#### Stated problem
Skip any picture you find and retype all the remaining lines exactly.

#### Collected material
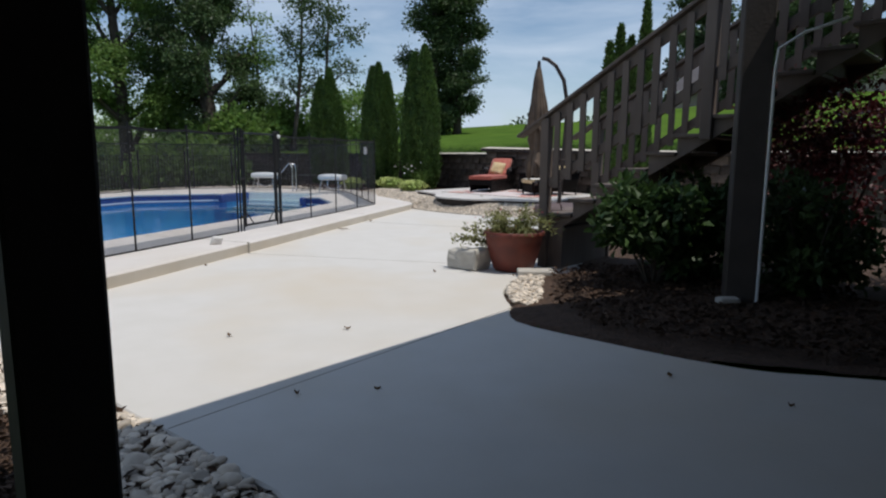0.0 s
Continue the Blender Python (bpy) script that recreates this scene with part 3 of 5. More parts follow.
NEAR_A = [(-7.0, 2.9), (-5.6, 3.1), (-4.4, 3.7), (-3.45, 4.55), (-2.80, 5.45), (-2.42, 6.25), (-2.41, 7.265), (-2.40, 8.286), (-2.40, 9.30), (-2.40, 10.35)]
NEAR_B = [(-2.415, 11.60), (-2.425, 12.642), (-2.46, 13.736), (-2.525, 14.889), (-2.575, 15.989), (-3.12, 16.84), (-3.70, 17.75), (-4.25, 18.6), (-4.85, 19.5), (-5.6, 20.5), (-6.6, 21.1), (-7.7, 21.3), (-8.8, 21.2), (-9.9, 20.7), (-10.8, 19.9), (-11.35, 18.9), (-11.5, 17.8)]
FAR = [(-11.5 - 0.02 * k, 17.8 - 1.09 * k) for k in range(13)]
mesh_fence(NEAR_A, "black mesh pool fence along the patio")
mesh_fence(NEAR_B, "black mesh pool fence round the pool end")
mesh_fence(FAR, "black mesh pool fence behind the pool", 0.03)


def build_gate():
    g = thing("pool_gate", (-2.40, 10.35, 0.15), 0, "closed black mesh self-latching pool gate", "gate")
    # hinge and latch side posts
    for y in (0.075, 0.15, 1.10, 1.175):
        part("post", tubed([(0, y, 0), (0, y, 1.56)], 0.015, 8), BLACK, g)
    fr = B()
    for y in (0.20, 1.05):
        tube(fr, [(0, y, 0.06), (0, y, 1.53)], 0.018, 8)
    for z in (0.08, 1.49):
        tube(fr, [(0, 0.20, z), (0, 1.05, z)], 0.016, 8)
    tube(fr, [(0, 0.20, 0.30), (0, 0.42, 0.08)], 0.009, 6)
    tube(fr, [(0, 1.05, 0.30), (0, 0.83, 0.08)], 0.009, 6)
    frame_part = part("gate_frame", fr, BLACK, g)
    bm = B()
    bm.faces.new([bm.verts.new(p) for p in ((0, 0.20, 0.08), (0, 1.05, 0.08), (0, 1.05, 1.49), (0, 0.20, 1.49))])
    threads(bm, (0, 0.20), (0, 1.05), 0.09, 1.48)
    part("mesh_panel", bm, [MESH, THREAD], g)
    for z in (0.22, 0.80, 1.40):
        part("hinge", boxed((-0.02, 0.06, z - 0.02), (0.02, 0.21, z + 0.02), 0.006), BLACK, g)
    latch = part("latch", boxed((-0.028, 1.05, 0.92), (0.028, 1.13, 1.54), 0.01), BLACK, g, "tall black magnetic latch")
    knob = lathe([(0.0, 0), (0.022, 0.0), (0.03, 0.012), (0.03, 0.03), (0.018, 0.042), (0.0, 0.045)], 14, False)
    knob.transform(pose(0.03, 1.125, 1.46, 0, 90, 0))
    part("latch_knob", knob, WHITEPLASTIC, latch, "white latch knob", True)
    for z in (0.20, 0.62):
        part("bracket", boxed((-0.012, 1.09, z), (0.012, 1.19, z + 0.03), 0.004), BLACK, g)


build_gate()


# ---- picket fence behind the pool ----
def picket_fence():
    f = thing("picket_fence", (-12.6, 6, 0), 0, "black ornamental aluminium fence before the woods", "fence", kind="structure")
    pts = [(-12.3, 1.0), (-12.7, 6.0), (-12.9, 12.0), (-12.8, 17.0), (-12.2, 21.0), (-10.8, 23.6), (-8.9, 24.6)]
    line = smooth_line(pts, 6)
    pick, rails = B(), None
    cum = [0.0]
    for a, b in zip(line, line[1:]):
        cum.append(cum[-1] + math.dist(a, b))

    def at(s):
        for i in range(len(line) - 1):
            if s <= cum[i + 1]:
                t = (s - cum[i]) / (cum[i + 1] - cum[i])
                return (line[i][0] + (line[i + 1][0] - line[i][0]) * t + 12.6, line[i][1] + (line[i + 1][1] - line[i][1]) * t - 6)
        return (line[-1][0] + 12.6, line[-1][1] - 6)
    me = mesh_of("picket", boxed((-0.008, -0.008, 0.05), (0.008, 0.008, 1.22)), BLACK)
    pm = mesh_of("post", boxed((-0.028, -0.028, -0.1), (0.028, 0.028, 1.36), 0.006), BLACK)
    s, i = 0.0, 0
    while s < cum[-1]:
        x, y = at(s)
        part("post" if i % 16 == 0 else "picket", pm if i % 16 == 0 else me, None, f, at=Matrix.Translation((x, y, 0.05)))
        s += 0.115
        i += 1
    for z in (0.17, 1.12, 1.24):
        part("rail", tubed([(*at(cum[-1] * k / 60), z) for k in range(61)], 0.014, 4), BLACK, f)


picket_fence()

# ---- gravel, mulch and pebbles ----
GRAVEL_POLY = [(-2.0, 16.92), (-1.46, 16.47), (-0.86, 16.07), (-0.28, 15.80), (0.2, 15.64), (0.85, 15.58), (1.5, 15.64), (2.6, 15.77), (3.4, 15.2), (5.6, 15.2), (5.2, 17.7), (2.6, 19.1), (2.0, 19.4), (-1.3, 21.3), (-2.5, 20.6), (-4.0, 21.2), (-5.6, 21.5), (-4.72, 20.5), (-4.03, 19.6), (-3.83, 19.05), (-2.96, 18.1), (-2.20, 17.2)]


def near_line(x, y, pts):
    p, best = Vector((x, y)), 9e9
    for a, b in zip(pts, pts[1:]):
        a, b = Vector(a), Vector(b)
        t = min(max((p - a).dot(b - a) / (b - a).length_squared, 0), 1)
        best = min(best, (p - a - (b - a) * t).length)
    return best


GRAVEL_EDGE, GRAVEL_POOL = GRAVEL_POLY[:9], GRAVEL_POLY[16:] + GRAVEL_POLY[:1]


def gravel_z(x, y):
    if inside(x, y, PATIO_OUT) or inside(x, y, POOLDECK_OUT):
        return -0.06
    z = 0.21 * ease(0.0, 0.75, near_line(x, y, GRAVEL_EDGE))
    return min(z, 0.075 + 0.25 * near_line(x, y, GRAVEL_POOL))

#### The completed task
0.0 s
Continue the Blender Python (bpy) script that recreates this scene with part 3 of 5. More parts follow.
NEAR_A = [(-7.0, 2.9), (-5.6, 3.1), (-4.4, 3.7), (-3.45, 4.55), (-2.80, 5.45), (-2.42, 6.25), (-2.41, 7.265), (-2.40, 8.286), (-2.40, 9.30), (-2.40, 10.35)]
NEAR_B = [(-2.415, 11.60), (-2.425, 12.642), (-2.46, 13.736), (-2.525, 14.889), (-2.575, 15.989), (-3.12, 16.84), (-3.70, 17.75), (-4.25, 18.6), (-4.85, 19.5), (-5.6, 20.5), (-6.6, 21.1), (-7.7, 21.3), (-8.8, 21.2), (-9.9, 20.7), (-10.8, 19.9), (-11.35, 18.9), (-11.5, 17.8)]
FAR = [(-11.5 - 0.02 * k, 17.8 - 1.09 * k) for k in range(13)]
mesh_fence(NEAR_A, "black mesh pool fence along the patio")
mesh_fence(NEAR_B, "black mesh pool fence round the pool end")
mesh_fence(FAR, "black mesh pool fence behind the pool", 0.03)


def build_gate():
    g = thing("pool_gate", (-2.40, 10.35, 0.15), 0, "closed black mesh self-latching pool gate", "gate")
    # hinge and latch side posts
    for y in (0.075, 0.15, 1.10, 1.175):
        part("post", tubed([(0, y, 0), (0, y, 1.56)], 0.015, 8), BLACK, g)
    fr = B()
    for y in (0.20, 1.05):
        tube(fr, [(0, y, 0.06), (0, y, 1.53)], 0.018, 8)
    for z in (0.08, 1.49):
        tube(fr, [(0, 0.20, z), (0, 1.05, z)], 0.016, 8)
    tube(fr, [(0, 0.20, 0.30), (0, 0.42, 0.08)], 0.009, 6)
    tube(fr, [(0, 1.05, 0.30), (0, 0.83, 0.08)], 0.009, 6)
    frame_part = part("gate_frame", fr, BLACK, g)
    bm = B()
    bm.faces.new([bm.verts.new(p) for p in ((0, 0.20, 0.08), (0, 1.05, 0.08), (0, 1.05, 1.49), (0, 0.20, 1.49))])
    threads(bm, (0, 0.20), (0, 1.05), 0.09, 1.48)
    part("mesh_panel", bm, [MESH, THREAD], g)
    for z in (0.22, 0.80, 1.40):
        part("hinge", boxed((-0.02, 0.06, z - 0.02), (0.02, 0.21, z + 0.02), 0.006), BLACK, g)
    latch = part("latch", boxed((-0.028, 1.05, 0.92), (0.028, 1.13, 1.54), 0.01), BLACK, g, "tall black magnetic latch")
    knob = lathe([(0.0, 0), (0.022, 0.0), (0.03, 0.012), (0.03, 0.03), (0.018, 0.042), (0.0, 0.045)], 14, False)
    knob.transform(pose(0.03, 1.125, 1.46, 0, 90, 0))
    part("latch_knob", knob, WHITEPLASTIC, latch, "white latch knob", True)
    for z in (0.20, 0.62):
        part("bracket", boxed((-0.012, 1.09, z), (0.012, 1.19, z + 0.03), 0.004), BLACK, g)


build_gate()


# ---- picket fence behind the pool ----
def picket_fence():
    f = thing("picket_fence", (-12.6, 6, 0), 0, "black ornamental aluminium fence before the woods", "fence", kind="structure")
    pts = [(-12.3, 1.0), (-12.7, 6.0), (-12.9, 12.0), (-12.8, 17.0), (-12.2, 21.0), (-10.8, 23.6), (-8.9, 24.6)]
    line = smooth_line(pts, 6)
    pick, rails = B(), None
    cum = [0.0]
    for a, b in zip(line, line[1:]):
        cum.append(cum[-1] + math.dist(a, b))

    def at(s):
        for i in range(len(line) - 1):
            if s <= cum[i + 1]:
                t = (s - cum[i]) / (cum[i + 1] - cum[i])
                return (line[i][0] + (line[i + 1][0] - line[i][0]) * t + 12.6, line[i][1] + (line[i + 1][1] - line[i][1]) * t - 6)
        return (line[-1][0] + 12.6, line[-1][1] - 6)
    me = mesh_of("picket", boxed((-0.008, -0.008, 0.05), (0.008, 0.008, 1.22)), BLACK)
    pm = mesh_of("post", boxed((-0.028, -0.028, -0.1), (0.028, 0.028, 1.36), 0.006), BLACK)
    s, i = 0.0, 0
    while s < cum[-1]:
        x, y = at(s)
        part("post" if i % 16 == 0 else "picket", pm if i % 16 == 0 else me, None, f, at=Matrix.Translation((x, y, 0.05)))
        s += 0.115
        i += 1
    for z in (0.17, 1.12, 1.24):
        part("rail", tubed([(*at(cum[-1] * k / 60), z) for k in range(61)], 0.014, 4), BLACK, f)


picket_fence()

# ---- gravel, mulch and pebbles ----
GRAVEL_POLY = [(-2.0, 16.92), (-1.46, 16.47), (-0.86, 16.07), (-0.28, 15.80), (0.2, 15.64), (0.85, 15.58), (1.5, 15.64), (2.6, 15.77), (3.4, 15.2), (5.6, 15.2), (5.2, 17.7), (2.6, 19.1), (2.0, 19.4), (-1.3, 21.3), (-2.5, 20.6), (-4.0, 21.2), (-5.6, 21.5), (-4.72, 20.5), (-4.03, 19.6), (-3.83, 19.05), (-2.96, 18.1), (-2.20, 17.2)]


def near_line(x, y, pts):
    p, best = Vector((x, y)), 9e9
    for a, b in zip(pts, pts[1:]):
        a, b = Vector(a), Vector(b)
        t = min(max((p - a).dot(b - a) / (b - a).length_squared, 0), 1)
        best = min(best, (p - a - (b - a) * t).length)
    return best


GRAVEL_EDGE, GRAVEL_POOL = GRAVEL_POLY[:9], GRAVEL_POLY[16:] + GRAVEL_POLY[:1]


def gravel_z(x, y):
    if inside(x, y, PATIO_OUT) or inside(x, y, POOLDECK_OUT):
        return -0.06
    z = 0.21 * ease(0.0, 0.75, near_line(x, y, GRAVEL_EDGE))
    return min(z, 0.075 + 0.25 * near_line(x, y, GRAVEL_POOL))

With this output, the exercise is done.